Ricercare la memoria del recente passato, a volte viene facile, un po’ più difficile quando si vogliono evidenziare eventi un po’ più lontani nel tempo.Una mattina di Dicembre, attraversando la strada che da Castelbuono conduce a Geraci Siculo, quindi godendomi il meraviglioso bosco della sughereta, lungo la recinzione che costeggia la strada, mi attrae con lo sguardo un mio amico pastore che era lì ad esercitare la sua attività.

Mi sono fermato ed ho salutato, offrendogli un aperitivo, che mi trovavo nella macchina. Si tratta di una persona brava, disponibile al dialogo. Dopo i preamboli, chiesi informazioni di indicarmi dove sarebbe nato il ponte ‘ tibetano ‘ che è in programmazione per la sua realizzazione ,per attraversare il fiume che si vedeva molto vicino a noi.
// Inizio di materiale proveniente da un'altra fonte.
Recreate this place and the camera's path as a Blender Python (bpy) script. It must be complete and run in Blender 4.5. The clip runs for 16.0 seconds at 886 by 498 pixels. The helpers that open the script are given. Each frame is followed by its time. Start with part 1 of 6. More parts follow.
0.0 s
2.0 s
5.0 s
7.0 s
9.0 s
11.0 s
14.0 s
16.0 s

Semplicemente con il suo bastone mi ha dato la risposta.
Con la mente sono tornato un po’ indietro, di almeno settant’anni.La foto(accanto) che propongo rappresenta un periodo e soggetti molto noti.Si tratta del famoso scatto che Rober Capa, ha effettuato negli anni quaranta.
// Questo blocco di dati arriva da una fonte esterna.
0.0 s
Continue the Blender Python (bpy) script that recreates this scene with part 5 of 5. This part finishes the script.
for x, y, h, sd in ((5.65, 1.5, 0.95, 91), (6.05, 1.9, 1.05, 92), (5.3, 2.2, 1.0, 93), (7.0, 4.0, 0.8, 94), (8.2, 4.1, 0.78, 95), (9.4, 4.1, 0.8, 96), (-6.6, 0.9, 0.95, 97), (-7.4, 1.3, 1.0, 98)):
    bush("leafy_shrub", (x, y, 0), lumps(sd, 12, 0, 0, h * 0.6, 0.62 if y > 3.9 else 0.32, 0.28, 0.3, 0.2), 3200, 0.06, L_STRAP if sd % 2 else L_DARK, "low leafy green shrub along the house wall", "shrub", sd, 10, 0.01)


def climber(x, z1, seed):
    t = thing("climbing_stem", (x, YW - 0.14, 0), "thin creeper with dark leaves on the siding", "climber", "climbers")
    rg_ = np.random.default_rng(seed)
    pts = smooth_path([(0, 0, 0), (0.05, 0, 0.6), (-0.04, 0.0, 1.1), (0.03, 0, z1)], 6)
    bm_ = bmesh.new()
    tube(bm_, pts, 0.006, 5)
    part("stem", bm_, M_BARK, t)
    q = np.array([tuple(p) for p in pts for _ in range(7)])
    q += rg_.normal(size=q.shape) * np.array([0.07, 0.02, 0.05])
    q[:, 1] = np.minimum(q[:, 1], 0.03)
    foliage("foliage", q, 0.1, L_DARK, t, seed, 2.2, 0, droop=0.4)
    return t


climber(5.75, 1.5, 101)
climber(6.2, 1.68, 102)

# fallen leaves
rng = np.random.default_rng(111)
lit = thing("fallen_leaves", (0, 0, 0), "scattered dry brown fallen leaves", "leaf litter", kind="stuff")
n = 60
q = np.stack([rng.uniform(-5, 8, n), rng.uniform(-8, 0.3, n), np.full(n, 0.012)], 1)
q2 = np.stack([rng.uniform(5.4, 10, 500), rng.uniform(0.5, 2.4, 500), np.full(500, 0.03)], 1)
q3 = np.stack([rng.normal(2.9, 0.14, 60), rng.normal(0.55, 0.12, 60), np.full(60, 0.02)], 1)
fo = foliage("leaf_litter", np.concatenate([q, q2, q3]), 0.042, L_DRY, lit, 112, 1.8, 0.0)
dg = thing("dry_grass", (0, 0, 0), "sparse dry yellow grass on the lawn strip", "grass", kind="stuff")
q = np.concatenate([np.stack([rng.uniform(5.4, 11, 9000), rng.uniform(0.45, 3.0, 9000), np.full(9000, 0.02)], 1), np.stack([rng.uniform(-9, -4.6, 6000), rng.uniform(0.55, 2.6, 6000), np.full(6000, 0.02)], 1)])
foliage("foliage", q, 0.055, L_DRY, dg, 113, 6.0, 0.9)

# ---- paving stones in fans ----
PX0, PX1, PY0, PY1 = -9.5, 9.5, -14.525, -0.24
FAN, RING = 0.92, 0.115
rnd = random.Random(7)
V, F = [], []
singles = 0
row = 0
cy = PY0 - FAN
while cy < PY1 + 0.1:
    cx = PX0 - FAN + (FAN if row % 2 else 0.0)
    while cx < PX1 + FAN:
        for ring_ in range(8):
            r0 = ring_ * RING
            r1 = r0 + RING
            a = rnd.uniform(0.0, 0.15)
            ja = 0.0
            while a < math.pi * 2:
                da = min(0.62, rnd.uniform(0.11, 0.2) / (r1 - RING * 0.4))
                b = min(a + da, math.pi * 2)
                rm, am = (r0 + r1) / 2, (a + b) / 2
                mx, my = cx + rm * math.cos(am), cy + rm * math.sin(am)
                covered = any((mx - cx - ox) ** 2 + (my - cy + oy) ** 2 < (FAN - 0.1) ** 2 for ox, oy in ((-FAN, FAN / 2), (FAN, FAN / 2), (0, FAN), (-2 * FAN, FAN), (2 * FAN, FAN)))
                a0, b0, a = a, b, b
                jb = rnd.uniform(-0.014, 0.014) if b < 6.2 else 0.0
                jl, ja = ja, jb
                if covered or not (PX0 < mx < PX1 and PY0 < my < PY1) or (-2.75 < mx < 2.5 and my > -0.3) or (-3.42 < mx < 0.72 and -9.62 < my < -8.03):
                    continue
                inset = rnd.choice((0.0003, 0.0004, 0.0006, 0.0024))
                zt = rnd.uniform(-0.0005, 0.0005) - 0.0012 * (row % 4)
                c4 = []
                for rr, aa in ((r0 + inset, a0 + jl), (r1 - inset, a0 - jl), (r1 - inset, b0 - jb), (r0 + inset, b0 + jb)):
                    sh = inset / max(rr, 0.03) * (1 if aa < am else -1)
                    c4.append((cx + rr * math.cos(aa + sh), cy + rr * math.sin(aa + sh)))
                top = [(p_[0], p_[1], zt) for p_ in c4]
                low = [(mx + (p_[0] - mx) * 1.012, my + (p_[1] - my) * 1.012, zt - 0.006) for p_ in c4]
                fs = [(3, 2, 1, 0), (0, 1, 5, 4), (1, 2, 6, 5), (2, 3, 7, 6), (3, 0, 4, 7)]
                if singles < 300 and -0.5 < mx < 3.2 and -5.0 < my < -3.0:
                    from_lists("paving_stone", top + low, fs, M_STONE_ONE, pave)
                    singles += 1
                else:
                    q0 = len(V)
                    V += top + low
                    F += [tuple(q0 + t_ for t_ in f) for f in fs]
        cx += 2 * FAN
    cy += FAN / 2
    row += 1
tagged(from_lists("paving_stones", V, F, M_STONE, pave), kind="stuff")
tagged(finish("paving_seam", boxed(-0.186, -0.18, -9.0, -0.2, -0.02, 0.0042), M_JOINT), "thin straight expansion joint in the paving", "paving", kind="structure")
Sono evidenziati il contadino, un po’ inclinato su se stesso, che con il suo bastone, indica al soldato americano la via di fuga, ritirata che avevano intrapreso i tedeschi. Il militare americano, era venuto in Sicilia in occasione della cacciata degli oppressori .
Propongo inoltre lo scatto del mio amico pastore, che sul suo corpo porta un mantello che comunemente chiamiamo “ncirata”,ormai quasi inusuale, ma molto efficiente nel passato, specie quando l’inverno manifestava tutta la sua energia, creando un ambiente a volte proibitivo ed inospitale, quindi necessaria la mantella di plastica rinforzata, che non permetteva di fare bagnare i nostri pastori, impegnati a salvaguardare i propri animali.
L’accostamento delle foto, serve per ricordare alcuni momenti di vita difficile che si è vissuto nell’insieme. Ma anche la vita vissuta dei nostri allevatori, con tutte le loro difficoltà che le generazioni passate hanno dovuto affrontare, specie nel nostro territorio che si estende ad alte quote.
Trasmettere attraverso i racconti le sensazioni le emozioni, alle nuove generazioni che noi di una certa età proviamo non è facile. Ma almeno ci proviamo.

Giacomo Miriana

“Grazie per aver condiviso con me questo aneddoto, che ha risvegliato la mia memora e mi ha riportato indietro nel tempo, all’epoca della mia fanciullezza. Premetto che mio nonno era proprietario di una piccola tenuta a Fisavoli, dove c’era una piccola casa e un grande vigneto che faceva un vino dal gusto prelibato, che non dimenticherò mai. Siamo intorno al 1950, io ero un bambino di 9/10 anni e, come ogni anno, al tempo della vendemmia, tutta la famiglia si partiva da Gangi e si andava a Fisavoli a bardo di mulo, attraverso i viottoli impervi e in certi punti anche pericolosi. Io e mia sorella non avevamo una cavalcatura tutta nostra, ma facevamo il viaggio dentro ‘i canciddi’, che servivano poi a portare l’uva al palmento. Per noi bambini era tutto una festa, una grande gioia: il viaggio, la raccolta dell’uva, la pigiatura nel palmento a piedi nudi, l’assaggiatina del mosto, il torchio (“a stritta”), e infine gli otri, dove si metteva il mosto per il trasporto. Una volta, durante il viaggio di andata, di colpo il cielo si rabbuia, vento, lampi tuoni, e poi pioggia a catinelle, che ci mette pure paura. Allora mio padre tira fuori dai “virtuli” “a ‘ncirata”, ricordo perfettamente, era nera, pesante e talmente grande, che ci coprì tutti quanti, mulo compreso, tant’è che non solo non ci bagnammo per niente, ma non sentimmo nemmeno freddo. Per fortuna la pioggia durò poco, ritornò subito il sole e fu tutto una bella avventura, che ancora oggi, dopo tantissimi anni, ricordo sempre con molto piacere e tanta nostalgia.
Questa è per me il ricordo d’a “ncirata”.